Once the three-on-three match begins, Maximo doesn't merely fling himself off the ropes like most wrestlers, he prances. Before launching himself out of the ring to torpedo one opponent, El Terrible, he looks to the crowd and lets his eyes linger, his expressive features visible from the farthest of the arena's 17,000 seats. With his foe cornered against the turnbuckles, Maximo stands, straddling him on the second rope. He holds the squirming El Terrible's head back and wags his tongue, taunting him as the audience chants BE-SO, BE-SO.
Then, finally, Maximo delivers the symbolic deathblow: a fat kiss on the mouth.
THE NEXT MORNING, Jose Cristian Alvarado Ruiz walks to the refrigerator, pulls out a beer and collapses into an easy chair.

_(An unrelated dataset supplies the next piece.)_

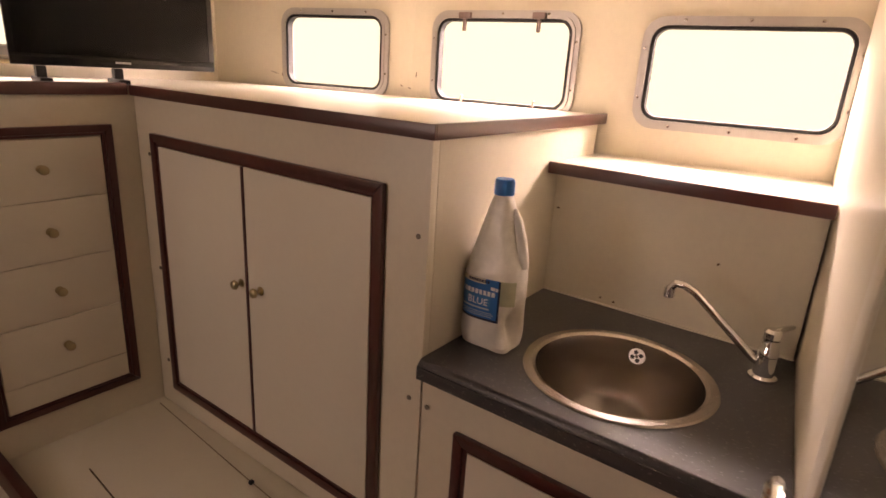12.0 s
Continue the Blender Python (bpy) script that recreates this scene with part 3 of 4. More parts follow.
def lever_handle(parent, m):
    """Brass lever handle on a long rounded plate; x along the lever, z out of the door."""
    plate = part("handle_plate", moved(slab(rounded(0.028, 0.14, 0.012), "z", 0, 0.004, 0.001), m), BRASS, parent, "aged brass plate")
    pts = [(0, 0.028, 0.004), (0, 0.03, 0.022), (0, 0.027, 0.038), (-0.001, 0.015, 0.047), (-0.003, -0.004, 0.047), (-0.006, -0.025, 0.038), (-0.01, -0.043, 0.025), (-0.013, -0.055, 0.012)]
    part("lever", moved(tube(pts, [0.0095, 0.0075, 0.0065, 0.006, 0.0058, 0.0055, 0.005, 0.003], 10), m), BRASS, plate, "curved brass lever")
    for y in (0.066, -0.066):
        part("screw", moved(lathe([(0, 0), (0.004, 0), (0.003, 0.0015), (0, 0.0018)], 10), m @ pose(0, y, 0.004)), BRASS, plate)


def port_door():
    t = thing("passage_door", "closed varnished mahogany door with a brass lever handle", "door", (-0.43, 1.8, LANDING))
    part("leaf", cube((-0.448, 1.532, LANDING + 0.006), (-0.413, 2.098, 1.295), 0.003), MAHOGANY_DOOR, t, "orange-brown door leaf")
    part("stile", cube((-0.4125, 2.025, LANDING + 0.006), (-0.402, 2.098, 1.295), 0.004), MAHOGANY, t, "darker door stile")
    m = Matrix(((0, 0, 1, -0.402), (1, 0, 0, 2.058), (0, 1, 0, 0.435), (0, 0, 0, 1)))
    lever_handle(t, m)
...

His pink mohawk is flat from sleep, and he's sore all over from a long Friday; before the match at Arena México, he fought two exhibitions at political rallies in Puebla. His wife is making instant coffee and preparing sandwiches with avocado and deli meat.
Mexico's professional wrestling tradition, known as lucha libre, is a deeply ingrained part of the national culture. Exóticos have long been a part of that tradition: wrestlers who dress in drag and kiss their rivals, never quite revealing whether the joke is on their opponents, themselves or conservative Mexican society at large. Most working today are gay members of an often ostracized minority for whom lucha libre is a statement of pride, or at least a campy, unrestrained extension of self. But the man who is Maximo isn't gay. He's the father of two boys and husband to a wife, India Sioux, who is also a wrestler. He's also a devout Catholic who prays at the Basilica of Our Lady of Guadalupe.

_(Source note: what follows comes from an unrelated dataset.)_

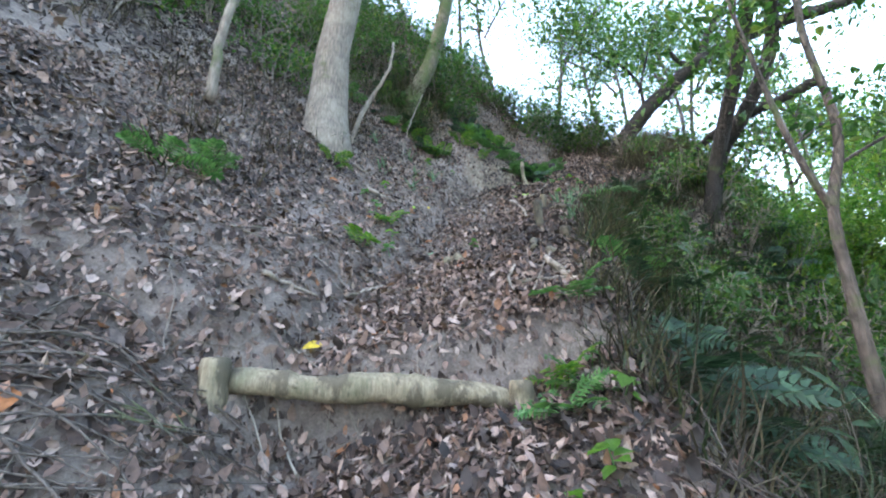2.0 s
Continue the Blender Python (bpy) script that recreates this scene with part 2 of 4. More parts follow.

Alvarado, 32, lives with his family in a simple two-bedroom apartment in a working-class neighborhood called San Felipe de Jesus. Next to the front door, in a pink suitcase, are his work clothes -- boots, one-shoulder singlets with sewn-on skirts (the color he wears depends on his mood) and Roman warrior-style wristbands. The white leather jacket that he wore the night before hangs casually over the bedroom door, rhinestones catching the sun that shines through the window.
He follows up the beer with a coffee. Alvarado does not have much downtime. Later this morning, he will trek back to Arena México for a workout. After that, he will ride atop a double-decker bus in Mexico City's gay pride parade.